To increase energy capacity, we need to massively invest long term. Our financial markets have lost the ability to invest in anything which is not short term, low risk. This factor, combined with environment pressures, means that all new power plants run late. And their capital costs escalate with delays.

According to Greek mythology, when Jason and his Argonauts came to steel the Golden Fleece from Medea’s empire, Medea warned them that wherever they would go, she would, one day, send them the Bill. On top of our facing a combination of bankruptcy and energy shortages, our planet is beginning to present Medea’s Bill to mankind: We never paid for the investments engaged in natural phenomena which took from tens to hundreds of millenniums to generate the fossil reserves of the planet.
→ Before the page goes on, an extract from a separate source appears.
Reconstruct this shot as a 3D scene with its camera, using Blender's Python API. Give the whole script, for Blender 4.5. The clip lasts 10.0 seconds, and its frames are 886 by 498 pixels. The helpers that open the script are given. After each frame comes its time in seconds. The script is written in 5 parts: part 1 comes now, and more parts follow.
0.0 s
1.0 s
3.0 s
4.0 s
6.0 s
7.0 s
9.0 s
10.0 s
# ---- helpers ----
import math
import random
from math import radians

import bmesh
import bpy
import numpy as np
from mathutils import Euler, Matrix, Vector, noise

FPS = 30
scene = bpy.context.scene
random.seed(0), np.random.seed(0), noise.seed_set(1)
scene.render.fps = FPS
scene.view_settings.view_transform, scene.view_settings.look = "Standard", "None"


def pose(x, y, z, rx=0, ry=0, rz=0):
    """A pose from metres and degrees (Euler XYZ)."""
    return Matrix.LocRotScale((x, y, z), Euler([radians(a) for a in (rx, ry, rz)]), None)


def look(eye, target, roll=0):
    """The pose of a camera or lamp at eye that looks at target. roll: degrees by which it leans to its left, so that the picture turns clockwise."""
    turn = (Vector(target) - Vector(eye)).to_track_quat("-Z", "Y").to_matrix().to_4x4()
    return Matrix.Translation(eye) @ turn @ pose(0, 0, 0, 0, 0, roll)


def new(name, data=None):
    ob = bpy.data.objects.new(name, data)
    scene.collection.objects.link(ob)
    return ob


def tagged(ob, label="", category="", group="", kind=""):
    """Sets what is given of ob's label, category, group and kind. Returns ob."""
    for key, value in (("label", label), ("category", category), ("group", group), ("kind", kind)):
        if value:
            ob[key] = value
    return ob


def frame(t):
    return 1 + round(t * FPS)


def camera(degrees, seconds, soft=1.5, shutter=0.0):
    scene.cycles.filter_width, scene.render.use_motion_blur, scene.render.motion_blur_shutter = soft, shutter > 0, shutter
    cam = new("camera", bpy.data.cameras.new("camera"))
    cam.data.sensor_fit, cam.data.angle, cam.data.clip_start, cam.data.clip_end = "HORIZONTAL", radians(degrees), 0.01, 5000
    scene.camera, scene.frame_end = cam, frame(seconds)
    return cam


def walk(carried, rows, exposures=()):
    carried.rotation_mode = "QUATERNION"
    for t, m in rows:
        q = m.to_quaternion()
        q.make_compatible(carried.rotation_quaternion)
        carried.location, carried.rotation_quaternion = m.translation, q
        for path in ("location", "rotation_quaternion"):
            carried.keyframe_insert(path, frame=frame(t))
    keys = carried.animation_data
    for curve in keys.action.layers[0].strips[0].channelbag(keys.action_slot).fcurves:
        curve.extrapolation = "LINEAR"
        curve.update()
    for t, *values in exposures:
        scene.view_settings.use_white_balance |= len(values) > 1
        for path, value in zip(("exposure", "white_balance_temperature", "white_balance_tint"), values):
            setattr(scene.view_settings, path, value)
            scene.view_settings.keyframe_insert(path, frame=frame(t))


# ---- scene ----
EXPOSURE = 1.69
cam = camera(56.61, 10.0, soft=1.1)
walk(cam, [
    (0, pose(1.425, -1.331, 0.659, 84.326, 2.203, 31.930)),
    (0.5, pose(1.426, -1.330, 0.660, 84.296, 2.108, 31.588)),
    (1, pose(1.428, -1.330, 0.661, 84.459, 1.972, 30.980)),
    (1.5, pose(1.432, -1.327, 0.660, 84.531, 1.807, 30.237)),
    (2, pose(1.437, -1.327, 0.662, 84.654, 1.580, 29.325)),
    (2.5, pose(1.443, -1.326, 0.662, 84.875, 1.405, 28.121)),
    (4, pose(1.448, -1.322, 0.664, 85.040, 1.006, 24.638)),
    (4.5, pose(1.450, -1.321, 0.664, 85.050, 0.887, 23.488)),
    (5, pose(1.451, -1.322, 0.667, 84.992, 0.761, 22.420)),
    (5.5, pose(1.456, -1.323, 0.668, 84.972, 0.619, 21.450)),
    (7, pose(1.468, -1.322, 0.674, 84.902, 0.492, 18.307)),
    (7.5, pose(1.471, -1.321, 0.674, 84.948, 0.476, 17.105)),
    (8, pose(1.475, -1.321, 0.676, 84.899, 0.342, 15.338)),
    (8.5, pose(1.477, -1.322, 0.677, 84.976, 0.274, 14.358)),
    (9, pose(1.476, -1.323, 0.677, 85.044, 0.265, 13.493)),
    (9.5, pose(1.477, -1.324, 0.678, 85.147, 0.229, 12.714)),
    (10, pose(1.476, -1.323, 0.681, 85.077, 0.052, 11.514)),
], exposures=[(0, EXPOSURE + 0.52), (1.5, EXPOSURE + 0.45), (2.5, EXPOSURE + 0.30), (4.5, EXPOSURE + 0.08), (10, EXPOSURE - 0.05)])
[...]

Our planet did, beginning way before the first hominians began hunting and gathering. By doing so, the planet put in underground storage the CO2 levels which were five times higher than today in our atmosphere in the days of the dinosaurs. We are destroying these reserves as if they were free of charge, while putting back carbon dioxide and methane in the atmosphere, as if the air and a stable climate were free of charge too. During this century, we will start paying Medea’s Bill, and the moratorium will completely change the way we perceive financial planning. This is the end of Stockholders Value Enhancement!
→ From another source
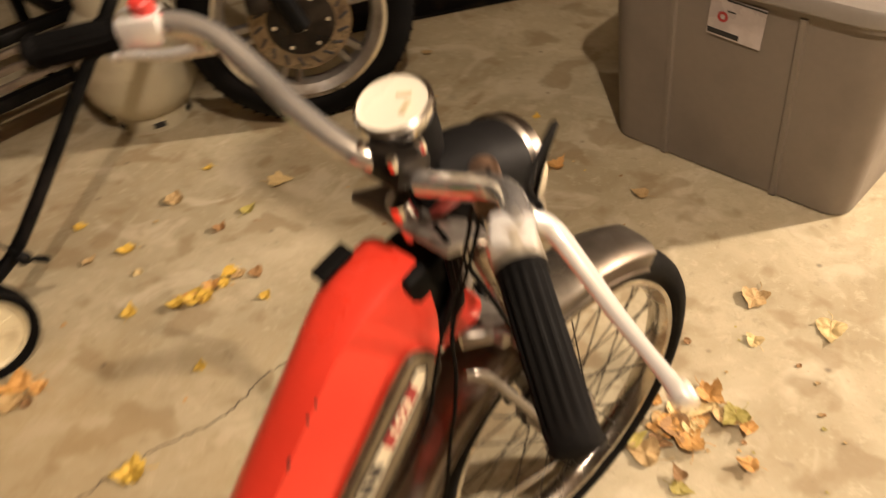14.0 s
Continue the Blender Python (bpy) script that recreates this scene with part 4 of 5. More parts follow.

How shall we face this colossal challenge? We will from now on regularly talk about the options and solutions.

Andre Teissier du Cros

11/15/2007

Should we keep building towers ?

The city of Paris is planning on building new towers. Is this an initiative in the line of sustainable development ? The answer is complex, as are all those relating to ecology.

As of now, the Paris experience has been exemplified by the Montparnasse tower, which has mangled the totality of the capital’s most beautiful perspectives and has destroyed the magic of this Parisian district along with its urban plan. Other achievements include a tower dedicated to business offices, boulevard Morland, a few steps away from the Notre Dame cathedral: the Jussieu tower, famous for its asbestos; the 15th century towers, which needs refurbishing; also the towers from La Défense, an important business district which can be seen from the Tuileries as if under your nose...
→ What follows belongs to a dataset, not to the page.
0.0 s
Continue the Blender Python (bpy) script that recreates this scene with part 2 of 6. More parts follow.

When visiting the world, not one city has succeeded to maintain its sacred character, built throughout centuries because we were then giving time to time.

Is this a fatality? Does it mean being opposed to progress to be questioning or to be opposing the building of residential or office towers?

Let us understand the reasons justifying the high rise building: prices of building-sites, their scarcity, cars devouring all space, and efficacy of verticality for business buildings: Only economical reasons, none related to the quality of the citizen’s life. Elected members have their short term worries, property developers their financial obligations, architects their aesthetic concepts. Yet, how come Paris’ first arrondissement, just as dense in population as the district of La Défense, manages room for two big parks: the Tuileries and the Palais Royal, and yet none of its buildings is higher than 7 levels?

How does this relate to sustainable development ? very directly. Skyscrapers were, during the early 20th century, the symbol of triumphant modernity. Weren’t they also telling us about the actors’ inability to escape from the constraints of urban development?

Building residential towers has not given proof of providing appropriate living spaces. No doubt building office towers was an unavoidable stage at the time, even if it seems out-of-date today: more than thirty years ago, the question was already addressed by economists and urbanists, and it remains up-to-date. At the time of internet, video-conferencing and portable phones, along with the obligation to reduce costly and exhausting moves, couldn’t we think over the urban design a little more, trying to escape from economic fatality?

Sacred Planet does not have any ready-made answer to this question, but will assign the file to its experts in order to evaluate and compare the different experimentations and urban solutions throughout the world.